### What to do
The first line to copy is the one with "# ---- helpers"; the last is the one with "pose from metres". Copy each line in that range exactly, leaving out all others.

### Listed records
::::
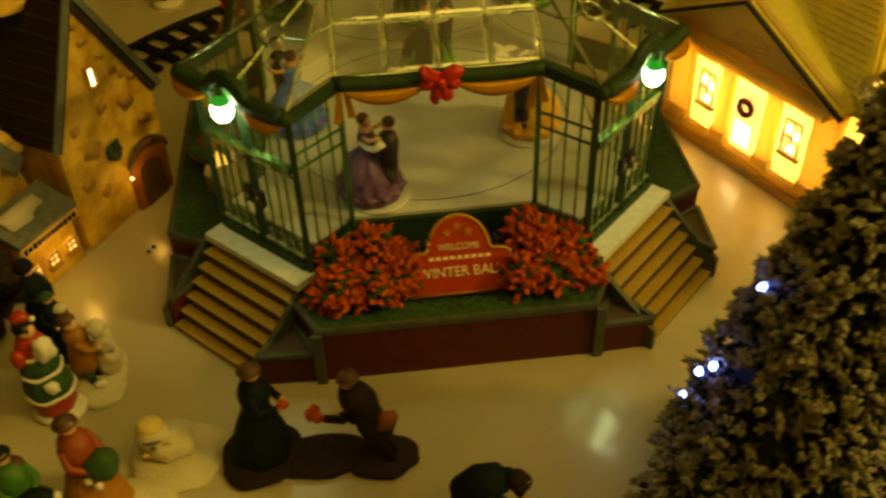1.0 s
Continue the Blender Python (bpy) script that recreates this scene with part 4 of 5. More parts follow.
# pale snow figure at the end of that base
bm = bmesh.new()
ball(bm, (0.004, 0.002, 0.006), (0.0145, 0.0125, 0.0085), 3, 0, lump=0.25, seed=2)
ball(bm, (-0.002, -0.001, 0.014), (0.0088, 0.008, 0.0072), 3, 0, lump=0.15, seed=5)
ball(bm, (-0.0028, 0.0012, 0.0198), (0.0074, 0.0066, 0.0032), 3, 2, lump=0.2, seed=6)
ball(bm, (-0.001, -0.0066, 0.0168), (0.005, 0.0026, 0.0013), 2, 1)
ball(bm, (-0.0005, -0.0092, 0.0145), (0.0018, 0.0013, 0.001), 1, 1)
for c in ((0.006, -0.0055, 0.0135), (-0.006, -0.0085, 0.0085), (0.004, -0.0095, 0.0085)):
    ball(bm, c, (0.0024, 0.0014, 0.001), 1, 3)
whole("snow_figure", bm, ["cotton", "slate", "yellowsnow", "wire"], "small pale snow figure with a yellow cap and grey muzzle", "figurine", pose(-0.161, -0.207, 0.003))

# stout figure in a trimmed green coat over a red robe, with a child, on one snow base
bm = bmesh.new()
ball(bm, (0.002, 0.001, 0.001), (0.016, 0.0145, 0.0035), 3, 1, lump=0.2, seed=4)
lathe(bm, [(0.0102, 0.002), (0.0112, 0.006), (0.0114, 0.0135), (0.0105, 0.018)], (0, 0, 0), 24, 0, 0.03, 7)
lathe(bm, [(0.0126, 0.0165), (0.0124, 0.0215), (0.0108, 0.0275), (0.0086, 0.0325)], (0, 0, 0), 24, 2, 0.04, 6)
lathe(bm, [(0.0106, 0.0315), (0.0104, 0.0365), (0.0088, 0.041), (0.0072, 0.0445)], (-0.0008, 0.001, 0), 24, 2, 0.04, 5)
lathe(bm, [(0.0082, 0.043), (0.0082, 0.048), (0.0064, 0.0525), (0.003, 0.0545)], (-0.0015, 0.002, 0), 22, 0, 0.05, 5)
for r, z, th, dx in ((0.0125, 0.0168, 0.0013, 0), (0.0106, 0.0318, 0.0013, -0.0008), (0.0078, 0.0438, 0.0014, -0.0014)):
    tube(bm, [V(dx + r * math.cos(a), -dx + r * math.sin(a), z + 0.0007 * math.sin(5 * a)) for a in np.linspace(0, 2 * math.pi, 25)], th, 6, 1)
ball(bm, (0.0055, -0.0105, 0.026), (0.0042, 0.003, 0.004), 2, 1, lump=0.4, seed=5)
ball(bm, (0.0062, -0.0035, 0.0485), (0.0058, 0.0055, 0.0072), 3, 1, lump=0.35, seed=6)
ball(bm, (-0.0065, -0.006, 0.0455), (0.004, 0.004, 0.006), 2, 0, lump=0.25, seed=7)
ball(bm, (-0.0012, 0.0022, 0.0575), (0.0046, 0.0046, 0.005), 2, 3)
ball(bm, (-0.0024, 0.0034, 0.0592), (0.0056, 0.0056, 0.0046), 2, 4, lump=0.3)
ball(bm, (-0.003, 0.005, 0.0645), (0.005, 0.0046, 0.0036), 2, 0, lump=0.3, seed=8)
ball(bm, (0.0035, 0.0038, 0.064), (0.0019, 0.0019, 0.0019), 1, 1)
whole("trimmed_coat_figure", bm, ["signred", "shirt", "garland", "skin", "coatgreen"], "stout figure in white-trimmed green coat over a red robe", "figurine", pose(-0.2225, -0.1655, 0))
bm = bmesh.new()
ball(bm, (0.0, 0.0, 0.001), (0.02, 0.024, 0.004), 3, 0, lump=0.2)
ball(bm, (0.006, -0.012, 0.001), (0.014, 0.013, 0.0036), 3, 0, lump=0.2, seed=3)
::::
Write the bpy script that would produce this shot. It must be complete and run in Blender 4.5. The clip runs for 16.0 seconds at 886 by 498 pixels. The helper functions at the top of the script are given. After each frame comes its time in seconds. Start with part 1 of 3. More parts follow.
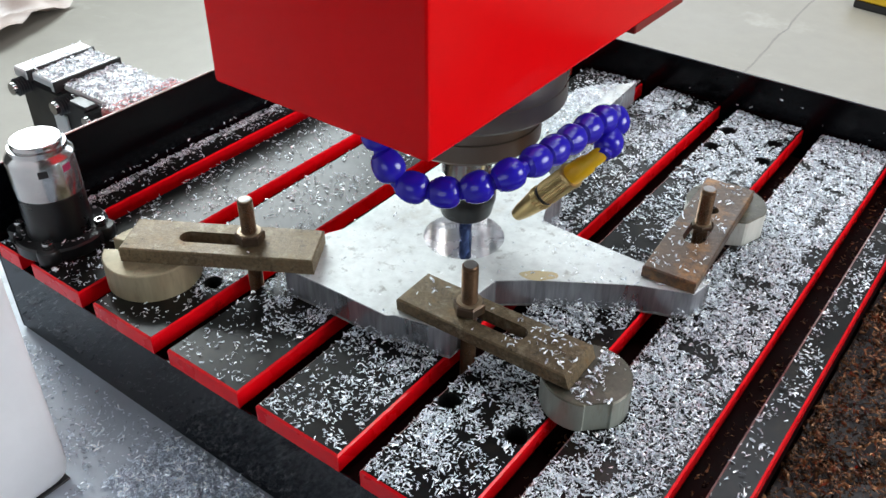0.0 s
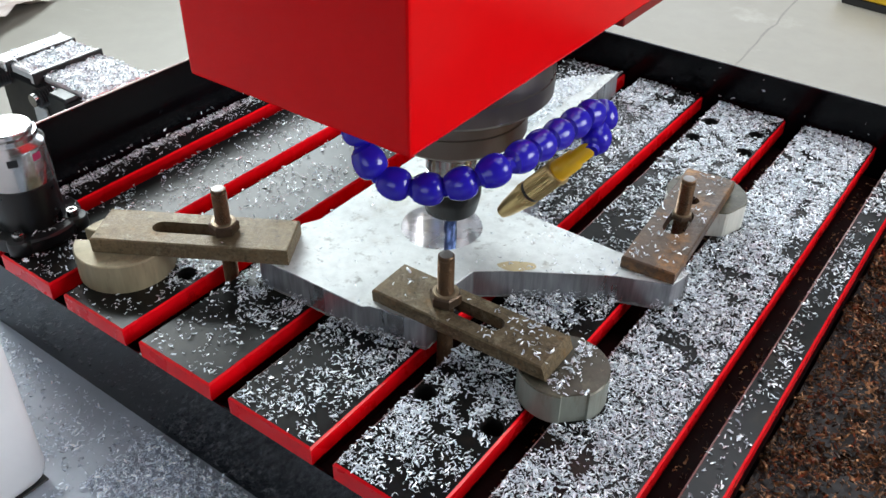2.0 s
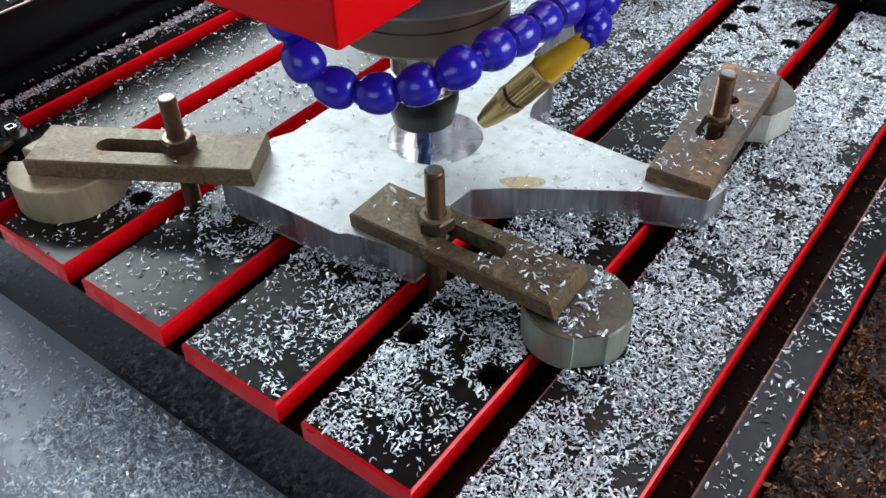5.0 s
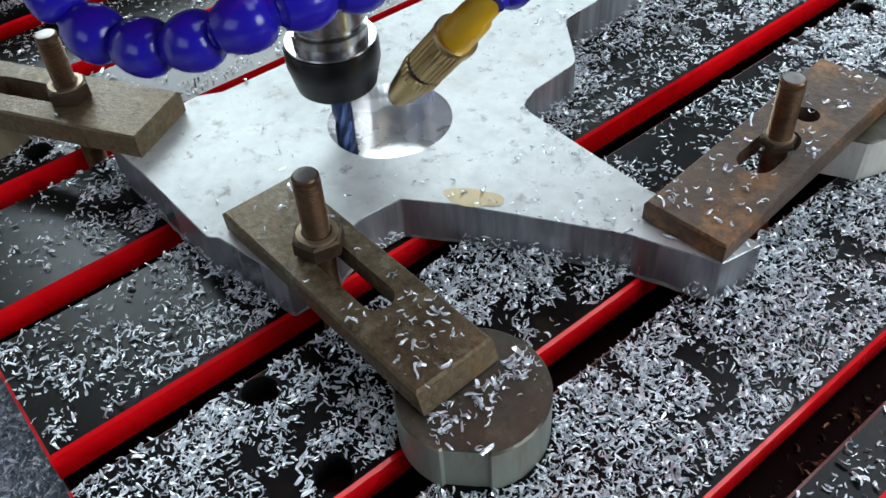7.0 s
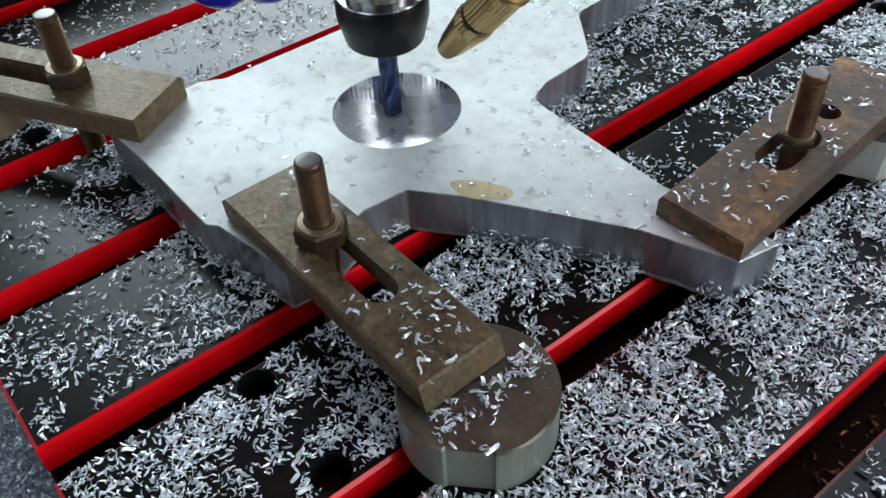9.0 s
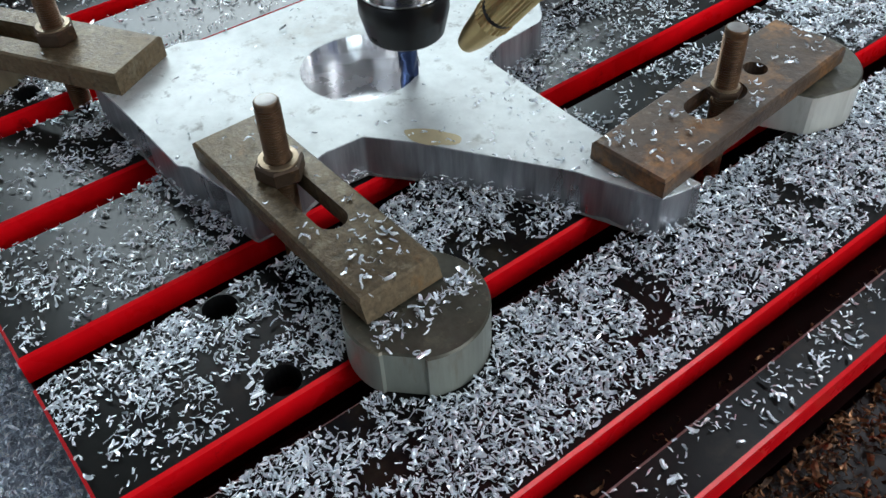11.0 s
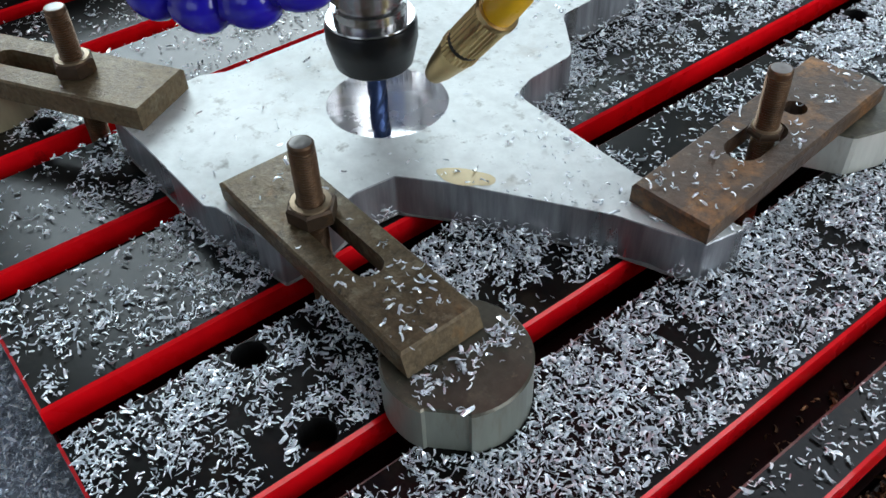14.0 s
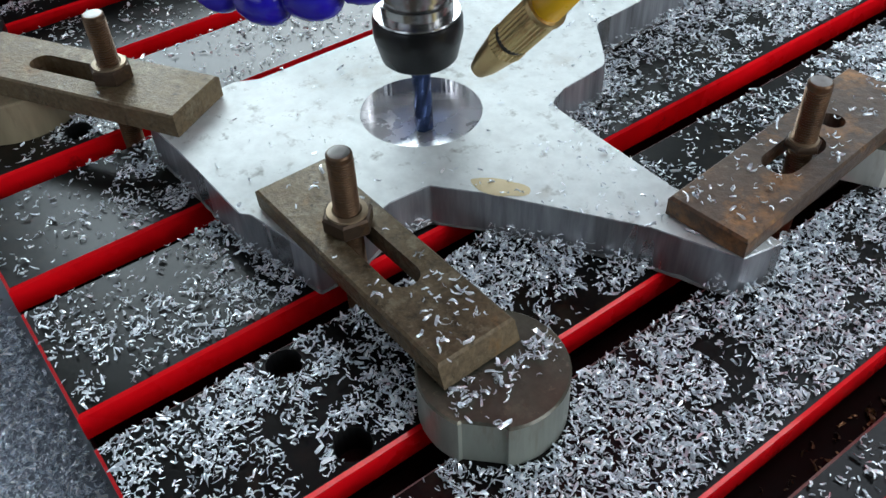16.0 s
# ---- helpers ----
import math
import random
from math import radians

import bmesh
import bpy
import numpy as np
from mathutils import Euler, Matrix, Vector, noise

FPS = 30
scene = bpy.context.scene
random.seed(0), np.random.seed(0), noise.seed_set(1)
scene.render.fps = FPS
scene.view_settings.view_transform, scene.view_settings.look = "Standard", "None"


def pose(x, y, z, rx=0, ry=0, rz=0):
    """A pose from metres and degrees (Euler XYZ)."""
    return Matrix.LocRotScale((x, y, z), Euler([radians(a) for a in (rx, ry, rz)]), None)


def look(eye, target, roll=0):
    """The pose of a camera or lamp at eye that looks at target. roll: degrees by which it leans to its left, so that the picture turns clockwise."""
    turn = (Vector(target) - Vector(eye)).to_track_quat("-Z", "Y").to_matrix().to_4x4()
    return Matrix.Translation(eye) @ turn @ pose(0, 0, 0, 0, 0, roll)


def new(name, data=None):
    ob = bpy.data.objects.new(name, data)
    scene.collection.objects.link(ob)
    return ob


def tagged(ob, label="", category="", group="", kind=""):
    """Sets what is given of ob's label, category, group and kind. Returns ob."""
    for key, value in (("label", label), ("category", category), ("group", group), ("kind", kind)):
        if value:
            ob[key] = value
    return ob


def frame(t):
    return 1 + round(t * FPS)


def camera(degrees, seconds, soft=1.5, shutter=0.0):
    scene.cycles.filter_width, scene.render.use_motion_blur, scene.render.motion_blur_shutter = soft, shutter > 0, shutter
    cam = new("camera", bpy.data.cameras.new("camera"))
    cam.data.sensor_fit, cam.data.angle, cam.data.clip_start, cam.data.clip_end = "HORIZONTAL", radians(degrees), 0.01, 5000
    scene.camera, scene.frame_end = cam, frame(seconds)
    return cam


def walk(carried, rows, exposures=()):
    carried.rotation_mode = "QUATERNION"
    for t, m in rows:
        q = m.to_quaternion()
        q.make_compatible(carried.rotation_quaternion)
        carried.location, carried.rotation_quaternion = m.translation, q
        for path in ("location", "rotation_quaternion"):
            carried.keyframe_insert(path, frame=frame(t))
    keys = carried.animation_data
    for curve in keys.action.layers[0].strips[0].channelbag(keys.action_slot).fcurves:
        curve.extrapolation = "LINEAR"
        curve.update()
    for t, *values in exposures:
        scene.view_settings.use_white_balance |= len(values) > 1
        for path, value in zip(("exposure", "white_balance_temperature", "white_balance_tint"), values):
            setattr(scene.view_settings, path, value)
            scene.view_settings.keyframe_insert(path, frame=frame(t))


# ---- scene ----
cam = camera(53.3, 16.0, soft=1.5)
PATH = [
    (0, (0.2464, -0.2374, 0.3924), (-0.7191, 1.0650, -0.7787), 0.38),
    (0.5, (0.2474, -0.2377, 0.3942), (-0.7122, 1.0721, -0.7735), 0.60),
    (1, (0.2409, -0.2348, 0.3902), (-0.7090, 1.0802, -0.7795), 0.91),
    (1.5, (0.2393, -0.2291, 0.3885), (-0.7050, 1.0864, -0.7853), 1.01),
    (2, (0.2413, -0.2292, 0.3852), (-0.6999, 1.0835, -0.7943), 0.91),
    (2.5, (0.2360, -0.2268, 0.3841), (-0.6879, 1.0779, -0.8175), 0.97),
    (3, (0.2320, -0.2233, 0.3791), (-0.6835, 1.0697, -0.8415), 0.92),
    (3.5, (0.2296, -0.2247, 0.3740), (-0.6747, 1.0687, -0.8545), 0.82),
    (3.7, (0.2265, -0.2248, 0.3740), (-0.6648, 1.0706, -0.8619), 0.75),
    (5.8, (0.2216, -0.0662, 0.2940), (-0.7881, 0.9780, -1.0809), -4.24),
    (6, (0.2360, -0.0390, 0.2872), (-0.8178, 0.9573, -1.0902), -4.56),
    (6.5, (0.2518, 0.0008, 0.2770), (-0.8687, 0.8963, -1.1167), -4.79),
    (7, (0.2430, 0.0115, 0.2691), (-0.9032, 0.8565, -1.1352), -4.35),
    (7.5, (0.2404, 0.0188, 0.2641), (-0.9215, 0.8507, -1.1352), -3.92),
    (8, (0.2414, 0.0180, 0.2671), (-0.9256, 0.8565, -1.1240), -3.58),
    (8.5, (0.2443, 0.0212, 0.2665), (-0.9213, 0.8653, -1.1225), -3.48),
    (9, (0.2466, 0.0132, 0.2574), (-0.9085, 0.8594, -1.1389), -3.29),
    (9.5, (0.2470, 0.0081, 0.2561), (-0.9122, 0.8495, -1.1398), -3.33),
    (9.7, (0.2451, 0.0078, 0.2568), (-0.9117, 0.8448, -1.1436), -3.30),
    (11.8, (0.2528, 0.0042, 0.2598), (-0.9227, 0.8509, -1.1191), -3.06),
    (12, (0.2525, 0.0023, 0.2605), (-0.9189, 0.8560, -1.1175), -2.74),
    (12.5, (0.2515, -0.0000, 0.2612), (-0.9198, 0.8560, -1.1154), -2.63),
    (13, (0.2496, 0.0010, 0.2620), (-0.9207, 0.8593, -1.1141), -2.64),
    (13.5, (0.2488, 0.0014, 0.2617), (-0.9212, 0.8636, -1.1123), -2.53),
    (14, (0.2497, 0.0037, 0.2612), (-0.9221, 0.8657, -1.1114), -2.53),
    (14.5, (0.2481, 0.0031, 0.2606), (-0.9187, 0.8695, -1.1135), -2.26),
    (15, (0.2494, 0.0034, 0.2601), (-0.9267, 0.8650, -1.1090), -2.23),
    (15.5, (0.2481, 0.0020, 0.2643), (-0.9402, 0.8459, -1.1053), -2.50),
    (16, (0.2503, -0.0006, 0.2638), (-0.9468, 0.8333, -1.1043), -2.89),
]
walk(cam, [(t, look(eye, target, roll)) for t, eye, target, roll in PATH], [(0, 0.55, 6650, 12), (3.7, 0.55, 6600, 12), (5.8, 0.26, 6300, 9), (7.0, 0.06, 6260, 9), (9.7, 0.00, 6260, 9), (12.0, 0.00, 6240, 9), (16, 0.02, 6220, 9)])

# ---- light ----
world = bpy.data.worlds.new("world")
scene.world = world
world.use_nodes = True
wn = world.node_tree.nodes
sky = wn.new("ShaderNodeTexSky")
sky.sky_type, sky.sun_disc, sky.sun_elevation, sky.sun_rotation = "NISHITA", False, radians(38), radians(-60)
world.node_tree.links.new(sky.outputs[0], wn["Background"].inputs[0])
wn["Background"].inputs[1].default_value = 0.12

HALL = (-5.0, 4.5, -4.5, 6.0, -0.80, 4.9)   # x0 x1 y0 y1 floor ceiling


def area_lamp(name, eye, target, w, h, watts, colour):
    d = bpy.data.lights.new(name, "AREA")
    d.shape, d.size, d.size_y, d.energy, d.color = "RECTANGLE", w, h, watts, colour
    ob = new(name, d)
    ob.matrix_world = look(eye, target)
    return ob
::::
### Final answer
# ---- helpers ----
import math
import random
from math import radians

import bmesh
import bpy
import numpy as np
from mathutils import Euler, Matrix, Vector, noise

FPS = 30
scene = bpy.context.scene
random.seed(0), np.random.seed(0), noise.seed_set(1)
scene.render.fps = FPS
scene.view_settings.view_transform, scene.view_settings.look = "Standard", "None"


def pose(x, y, z, rx=0, ry=0, rz=0):
    """A pose from metres and degrees (Euler XYZ)."""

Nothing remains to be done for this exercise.